Ey
Râfizî!
“İmamet,
bütün şer'i hükümleri ümmete tebliğ etmeyi zimmetinde bulunduran bir iştir”
diyorsun.
Bu iddian da doğru değildir.
Çünkü ümmet bütün şer'î hükümleri peygamberinden almıştır. Bu hususta imama
ihtiyaç yoktur. İmam ancak Rasulullah'ın (sallallahu aleyhi ve sellem) koyduğu
ahkâmı infaz eder. Ebubekir Es-Sıddık
(r.a.) bütün bunları en iyi şekilde biliyordu. Bir şeyi kesin olarak
bilemediğinde de Ashabı- Kirama sorardı.
Hatta ninenin mirastaki payını Ashaba
sormuştur. Onlar da Rasulullah'ın (sallallahu aleyhi ve sellem) nineye altıda bir verdiğini kendisine
bildirmişlerdir. Onun için Ebubekir'in
nassa aykırı hiçbir sözü olmamıştır. Ama Ömer (r.a.) ve
Osman'ın (r.a.) nassa aykırı bazı hükümleri olmuştur.
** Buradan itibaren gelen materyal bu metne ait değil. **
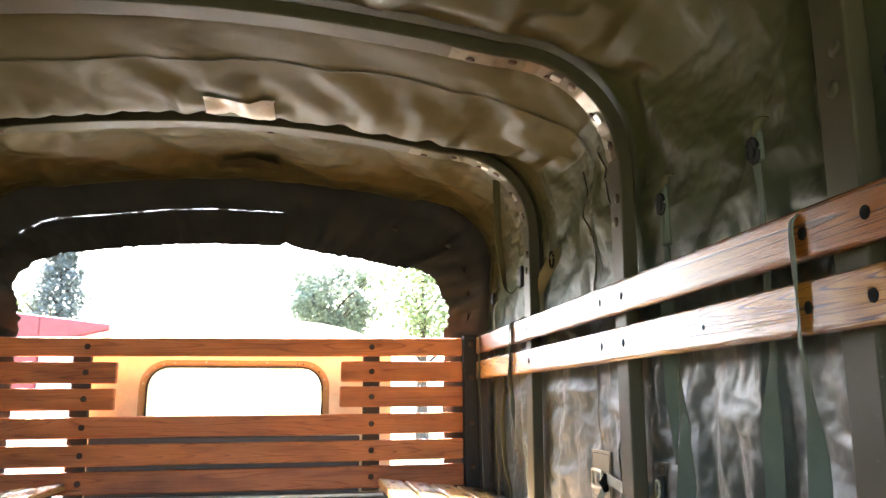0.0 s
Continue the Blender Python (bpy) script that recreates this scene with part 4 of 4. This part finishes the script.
tree("broadleaf_tree", "round-crowned green tree in hazy sunlight", 1.15, 40, GROUND_Z, 8.4, 2.8, 3, LEAF, 19000, .085)
tree("broadleaf_tree", "tall light-green tree with an open crown", 5.7, 38, GROUND_Z, 9.2, 3.2, 8, LEAF_LIGHT, 6500, .10)
tree("fir_tree", "dark bluish fir tree behind a red vehicle", -12.4, 42, GROUND_Z, 10.5, 2.6, 5, NEEDLE, 13000, .10, True)
tree("broadleaf_tree", "small light-green tree beside the fir", -14.6, 44, GROUND_Z, 6.4, 1.6, 9, LEAF_LIGHT, 2200, .16)


def red_vehicle():
    van = thing("red_van", "red and white high-sided van parked ahead of the truck", "van", at=(-4.6, 13.0, GROUND_Z))
    body = box((-2.4, -1.0, 1.75), (1.10, 1.0, 3.05), .03, 3)
    nose = box((1.09, -.995, 2.62), (2.06, .995, 3.05), .03, 3)
    for v in nose.verts:
        if v.co.z < 2.8:
            v.co.z += 0.34 * (v.co.x - 1.09)             # its lower edge sweeps up
    for bm in (body, nose):
        for v in bm.verts:
            if v.co.z > 2.4:
                v.co.z += 0.11 - 0.11 * (v.co.x - 0.54)  # the roof falls to the front
    part("upper_body", body, RED_PAINT, van, "glossy red upper body")
    part("roof_nose", nose, RED_PAINT, van, "red roof end")
    part("front_panel", box((1.105, -.96, 1.75), (1.74, .96, 2.60), .05, 3), PALE_PAINT, van, "white front panel")
    part("lower_body", box((-2.42, -1.02, .35), (1.77, 1.02, 1.745), .06, 3), PALE_PAINT, van, "white lower body")
    for x in (-1.6, 1.0):
        for y in (-.95, .95):
            w = part("wheel", tube([(x, y - .1, .36), (x, y + .1, .36)], .36, 20), RUBBER, van)
            part("rim", tube([(x, y - .105, .36), (x, y + .105, .36)], .2, 16), STEEL_EDGE, w)
    return van


red_vehicle()

# ---- floor boards ----
edges = [-0.98, -0.72, -0.46, -0.20, 0.06, 0.28, 0.505, 0.72, 0.98]
for a, c in zip(edges, edges[1:]):
    w = c - a - 0.024
    me = plank_mesh("floor_board", (w, FRONT - 0.004 - REAR, 0.02), FLOOR_OAK, 0.004)
    part("floor_board", me, FLOOR_OAK, floor, at=pose(CX + (a + c) / 2, (FRONT - 0.004 + REAR) / 2, BED - 0.0115))
strip = mesh_of("floor_strip", box((-0.008, REAR, BED - 0.0215), (0.008, FRONT - 0.004, BED - 0.006), 0.003), STEEL_DARK)
for a in edges[1:-1]:
    part("floor_strip", strip, STEEL_DARK, floor, at=pose(CX + a, 0, 0))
Ali'nin (r.a.) nassa aykırı olan hükümleri ise her
ikisininkinden daha fazla olmuştur. Mesela:
Ali
(r.a.), kocası vefat ederken hâmile olan kadının “eb'ad'ül
eceleyn” iddet
beklemesine hükmetmiştir. Halbuki Buhari
ve Müslim'de rivayet edilen ve Subey (r.a.) ile
ilgili olan hadiste beyan edildiği gibi hâmile doğurur doğurmaz nikâhının
kıyılması helâl olur.
(Eb'ed'ül-eceleyn:
Hâmile kadının kocası vefat ettikten sonra, hamilenin veladetiyle vefat
arasındaki zaman dört ay on günden az ise, kadının o müddeti dört ay on güne
tamamlanmasına eb'ad'ül-eceleyn
denir. Aslında doğru ve râcih olan görüş, kocası vefat
eden hamilenin doğum yapar yapmaz nikâhının helâl olmasıdır. Koca bir gün önce
vefat etse de bu böyledir. )
Şafiî, (Allah Ona rahmet eylesin) Ali (r.a.) ve İbn-i Mes'ud'un nasslara aykırı olan hükümleriyle ilgili olarak bir kitap
derlemiştir.
Şâfiîden sonra Muhammed b. Nasr el-Mervezî de Ondan
fazlasını toplamıştır. Mervezî Kûfelilerle
münakaşa ettiğinde onlara delil olarak nass
getirmesine rağmen Kûfeliler:
“Biz
Ali (r.a.) ve İbn-i Mes'ud'un
görüşleriyle amel ederiz” diyorlardı.
Bunun üzerine Mervezî
bizzat Kûfelilerin veya diğerlerinin terkettiği ve Ali (r.a.) ile İbn-i Mes'ud'un görüşü olan bazı meseleleri toplayarak onlara
şöyle dedi:
“Size
topladığım bu meselelerde Ali (r.a.) ve İbn-i Mes'ud'a muhalefetiniz caiz ise -nassa
aykırı olan- diğer meselelerde de onlara muhalefet etmeniz gerekir.”
Ama Ebu Bekir (r.a.) için böyle bir şey söz konusu değildir. Sonra
herkes Kur'an-ı Kerim'i Rasulullah'tan (sallallahu aleyhi ve sellem)
alıp rivayet ettiği için Ebu Bekir'in (r.a.) bu işe yaramıyacağını söylemek caiz değildir. Hele “Kur'an'ın tebliği Ali'ye (r.a.) mahsus bir iştir” demek hiç de
doğru değildir. Çünkü Kur'an-ı Kerim haberi vâhid ile sabit olmuş değildir.